Libero, 3 dicembre 2015
De Luca s’è comprato i «like» su Facebook usando i fondi europei
Letta d’un fiato pare una cosa enorme: «La Regione Campania acquista i like su Facebook». Traduzione per gli analfabeti digitali: Facebook è il più visitato social network del mondo (190 milioni di visite giornaliere),diventato tra i principali strumenti di visibilità sul web; i “like” sono dei tasti a mezzo dei quali si può gradire una pagina (un soggetto, un luogo, una persona, un’istituzione) e che in concreto permettono a quelli di Facebook di profilare gli utenti secondo i loro gusti e preferenze, facendone carne da pubblicità mirata. Ovvio che i “like” hanno un senso se spontanei, altrimenti sono come il voto di scambio, servono solo a fare numero: chi ha più “like” più piace, in teoria.
Ecco: diciamo che la Campania, sino a poco tempo fa, non piaceva molto. Era ferma al decimo posto dei “like” nonostante sia la terza regione più popolosa d’Italia. La prediletta risultava la Puglia (53mila like) e a ruota Lombardia, Piemonte ed Emilia-Romagna. Urgeva rimediare: allora il profilo Facebook dell’ente guidato da Vincenzo De Luca si è affidato a un’agenzia di comunicazione (Pomilio Blumm) la quale ha deciso che i “like” si potevano comprare. L’agenzia ha fatto rientrare l’acquisto all’interno di una campagna promozionale contenuta nel pacchetto della Regione per l’Expo milanese: pagati dal contribuente, quindi? Sì e no: il costo risulta a carico dei fondi europei Poin (Programma operativo interregionale “Attrattori culturali, naturali e turismo”) e quindi c’è un annacquamento comunitario. In teoria è tutto regolare, o meglio, legale. Per ottenere i “like”, Facebook li incentiva sulle proprie pagine: pubblica uno scritto sul profilo di molti iscritti (possibilmente campani) e invita a mettere il “mi piace” di modo che possano ricevere messaggi e scritti dalla Regione: sai che bellezza. Ma cliccare un “like” in fondo non costa niente.
Anche facendo finta che sia una cosa normale – e non lo è – restano delle stranezze. Come segnala il Corriere del Mezzogiorno, che ha scovato la notizia, l’incremento di “seguaci” online era stato pensato appunto per Expo e doveva ovviamente risultare progressivo, graduale: invece i “like” sono spuntati tutti d’un botto e peraltro con un mesetto di ritardo: precisamente tra l’11 e il 13 novembre, quando Expo aveva già chiuso. Seguite la progressione: in novembre i “like” schizzano da 4471 a 26.800 (18 novembre), poi 29.204 (19 novembre) e via così. Il 26 novembre erano 45mila. L’altro ieri erano 53.623. Ieri erano 55.027. L’amore per la Campania, una volta sbocciato, pare inarrestabile. Da quattromila a oltre cinquantamila in pochi giorni.

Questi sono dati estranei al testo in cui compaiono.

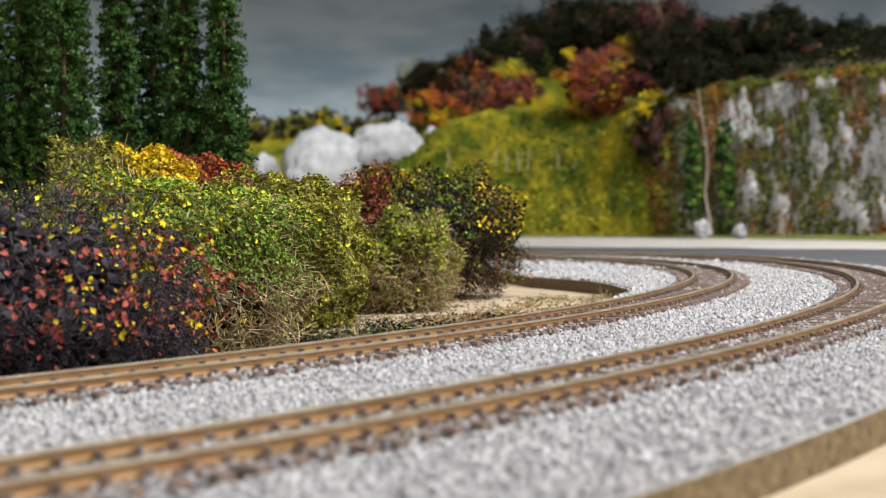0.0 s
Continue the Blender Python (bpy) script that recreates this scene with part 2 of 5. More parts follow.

Fuori di battuta: tutto questo, oltre a essere piuttosto discutibile, ha un costo. Quanto? Il Corriere del Mezzogiorno dice che per ora non si riesce a sapere. Ci sono in circolazione dati generici ma poco indicativi, perché il prezzo dei “like” è commisurato a infiniti fattori. Secondo le principali agenzie internazionali, un “mi piace” su una pagina Facebook può corrispondere un ritorno economico anche elevato per un’azienda che abbia investito su questa piattaforma: ma dipende dalla qualità del “like”. Un conto è che un fan fedele si identifichi con un certo prodotto (la Regione, nel caso) e tenda a parlarne e a consigliarlo agli amici, divenendo a sua volta un generatore di pubblicità.
Altra cosa è chi abbia schiacciato “mi piace” perché tiene al Napoli o voglia levarsi la richiesta di “like” dalle scatole, così che Facebook finisca di assillarlo sulla Regione Campania. Quest’ultimi, cioè gli utenti un po’ farlocchi e di scarso valore strategico, sono quelli che la Regione può aver artificiosamente accumulato dall’oggi al domani. Pagando. Coi fondi europei. Cioè anche italiani. Niente di nuovo, insomma: letta d’un fiato pareva una cosa enorme. È soltanto grossa, ma enormemente imbarazzante.